Mr. Ahmed Shaheed: Freedom of Religion or Belief

Mr. Ahmed Shaheed, Special Rapporteur on freedom of religion or belief

A very warm welcome to you all in Montenegro at this Roundtable on Freedom of Religion or Belief! My apologies for not being be able to be with you in person at this
roundtable. I know you have all undertaken an important endeavour today, coming together, to assist relevant stakeholders to understand better the right to freedom of religion or belief and to review the current draft law on the Legal Position of Churches and Religious Communities prepared by the Government of Montenegro in 2015. I have also heard the concerns of various religious communities regarding the re-registration requirements under the draft law, which are cumbersome in process and discriminatory in nature. Besides, there is genuine fear that the draft law may further restrict many aspects of the right to manifest one’s religion or belief.

There is a need to clarify the role of the State in promoting and protecting the right to freedom of religion or belief, especially in regard to issues related to recognition. It is often forgotten that freedom of religion or belief, is an inalienable and non-negotiable human right; that it does not depend on administrative registration procedures; and that it does not require any State approval. The basis of freedom of religion or belief of all human beings as rights holders under international law is the inherent human dignity of all persons, and is not contingent upon State recognition.

However, the granting of legal personality that enables religious organisations and institutions to be operational in their religious activities, they maybe subject to some administrative and legal procedures. Here, the State has a duty under international law to facilitate the religious or belief communities and institutions in obtaining their legal personality and providing enabling conditions for the full enjoyment by every person of their right to freedom of religion or belief. Any such registration procedure should be quick, transparent, fair, inclusive and non-discriminatory.

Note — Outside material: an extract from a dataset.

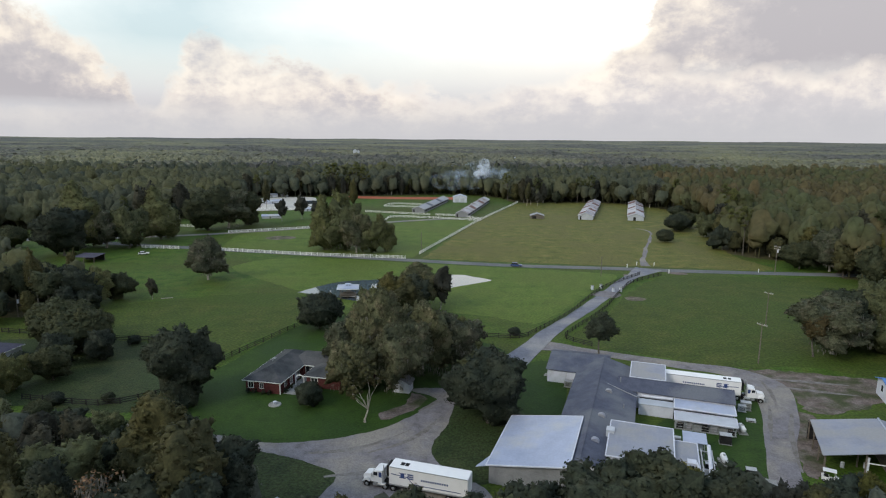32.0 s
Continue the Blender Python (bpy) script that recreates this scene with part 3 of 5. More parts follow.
def crown_mesh(name, seed, mat, *shape, **more):
    v, f, soft, centres = billow_crown(seed, *shape, **more) if "level" in more else crown_shape(seed, *shape, **more)
    me = mesh_of(name, v.tolist(), f, mat)
    me.normals_split_custom_set_from_vertices(soft.tolist())
    return me, centres


def limbs(centres, height, girth, rng, count=7, lean=0.6):
    """A trunk and limbs grown from its top ring as one skin."""
    top = Vector((rng.uniform(-lean, lean), rng.uniform(-lean, lean), height * 0.5))
    v, f, n = [], [], 7
    for p, r in ((Vector((0, 0, -0.3)), girth * 1.6), (Vector((0, 0, 0.6)), girth), (top * 0.5 + Vector((0.1, -0.1, 0)), girth * 0.85), (top, girth * 0.7)):
        v += [p + Vector((math.cos(2 * math.pi * k / n), math.sin(2 * math.pi * k / n), 0)) * r for k in range(n)]
    for q in range(3):
        f += [(q * n + k, q * n + (k + 1) % n, (q + 1) * n + (k + 1) % n, (q + 1) * n + k) for k in range(n)]
    for c, r in rng.sample(centres, min(count, len(centres))):
        tip = top.lerp(Vector(c), 0.85)
        elbow = top.lerp(tip, 0.55) + Vector((rng.uniform(-0.5, 0.5), rng.uniform(-0.5, 0.5), rng.uniform(-0.2, 0.7)))
        d = (tip - top).normalized()
        a = d.orthogonal().normalized()
        b = d.cross(a)
        ring = [3 * n + k for k in (0, 1, 3, 4, 6)]
        for p, w in ((elbow, girth * 0.32), (tip, girth * 0.1)):
            base = len(v)
            v += [p + (a * math.cos(2 * math.pi * k / 5) + b * math.sin(2 * math.pi * k / 5)) * w for k in range(5)]
            nxt = list(range(base, base + 5))
            f += [(ring[k], ring[(k + 1) % 5], nxt[(k + 1) % 5], nxt[k]) for k in range(5)]
            ring = nxt
    s = Shape()
    s.v, s.f = [tuple(p) for p in v], f
    return s


def moss_mesh(name, seed, centres, count, long=1.1):
    """Grey beards that hang from the undersides of the lobes."""
    rng = np.random.default_rng(seed)
    v, f = [], []
    for i in range(count):
        c, r = centres[rng.integers(len(centres))]
        a = rng.uniform(0, 6.28)
        p = c + np.array([math.cos(a), math.sin(a), -0.3]) * r * rng.uniform(0.5, 1.05)
        w, h, b = rng.uniform(0.05, 0.15), long * rng.uniform(0.4, 1.2), rng.uniform(0, 6.28)
        side = np.array([math.cos(b), math.sin(b), 0]) * w
        n = len(v)
        v += [p - side, p + side, p + side * 0.8 + (0, 0, -h * 0.6), p + (0.05, 0, -h), p - side * 0.7 + (0, 0, -h * 0.5)]
        f.append(tuple(range(n, n + 5)))
    return mesh_of(name, [tuple(p) for p in v], f, MOSS)


# ---- buildings ----
def gable(parent, x0, x1, y0, y1, eave, ridge, mat, wall, axis="y", mid=None, over=0.35, thick=0.14, names=("roof", "wall"), trim=None):
    """Walls and a two-sided roof; the ridge runs along axis, at mid across it. eave: one height or two."""
    e0, e1 = eave if isinstance(eave, tuple) else (eave, eave)
    a0, a1, b0, b1 = (x0, x1, y0, y1) if axis == "y" else (y0, y1, x0, x1)
    mid = (a0 + a1) / 2 if mid is None else mid
    put = (lambda a, b, z: (a, b, z)) if axis == "y" else (lambda a, b, z: (b, a, z))
    w = Shape()
    t = 0.15
    prof = [(a0, 0), (a1, 0), (a1, e1), (mid, ridge), (a0, e0)]
    for b in (b0, b1 - t):
        n = len(w.v)
        w.add([put(a, bb, z - (0.06 if z else 0)) for bb in (b, b + t) for a, z in prof], [(0, 1, 2, 3, 4), (9, 8, 7, 6, 5)] + [(i, i + 5, (i + 1) % 5 + 5, (i + 1) % 5) for i in range(5)])
    for a, e in ((a0, e0), (a1 - t, e1)):
        w.add([put(aa, bb, z) for z in (0, e - 0.06) for aa, bb in ((a, b0 + t), (a + t, b0 + t), (a + t, b1 - t), (a, b1 - t))], [(0, 1, 2, 3), (4, 5, 6, 7), (0, 1, 5, 4), (1, 2, 6, 5), (2, 3, 7, 6), (3, 0, 4, 7)])
    part(names[1], w, wall, parent)
    for lo, e in ((a0, e0), (a1, e1)):
        run = abs(mid - lo)
        drop = (ridge - e) / run * over
        out = lo - over if lo < mid else lo + over
        s = Shape()
        top = [put(out, b0 - over, e - drop), put(mid, b0 - over, ridge), put(mid, b1 + over, ridge), put(out, b1 + over, e - drop)]
        s.slab([(p[0], p[1], p[2] + thick) for p in top], thick)
        part(names[0] + "_slope", s, mat, parent)
    c = Shape()
    c.tube(put(mid, b0 - over, ridge + thick), put(mid, b1 + over, ridge + thick), 0.09, sides=6)
    part("ridge_cap", c, mat, parent)
    if trim:
        for b in (b0 - over - 0.04, b1 + over):
            for lo, e in ((a0, e0), (a1, e1)):
                d = Shape()
                d.add([put(a, bb, z) for bb in (b, b + 0.04) for a, z in ((lo, e - 0.1), (mid, ridge - 0.1), (mid, ridge + thick + 0.02), (lo, e + thick + 0.02))],
                      [(0, 1, 2, 3), (7, 6, 5, 4), (0, 4, 5, 1), (1, 5, 6, 2), (2, 6, 7, 3), (3, 7, 4, 0)])
                part("barge_board", d, trim, parent)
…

The UN Human Rights Council and the UN General Assembly have repeatedly urged States to step up their efforts to protect and promote the freedom of thought, conscience and religion or belief. States are called “to review, whenever relevant, existing registration practices in order to ensure that such practices do not limit the right of all persons to manifest their religion or belief, either alone or in community with others and in public or private”. I hope that the Government of Montenegro, taking into account the concerns raised and suggestions provided by different stakeholders, will consider revising the draft law so that it becomes compatible with international human rights standards on promoting the right to freedom of religion or belief.

I wish you all a very productive deliberation and thank you!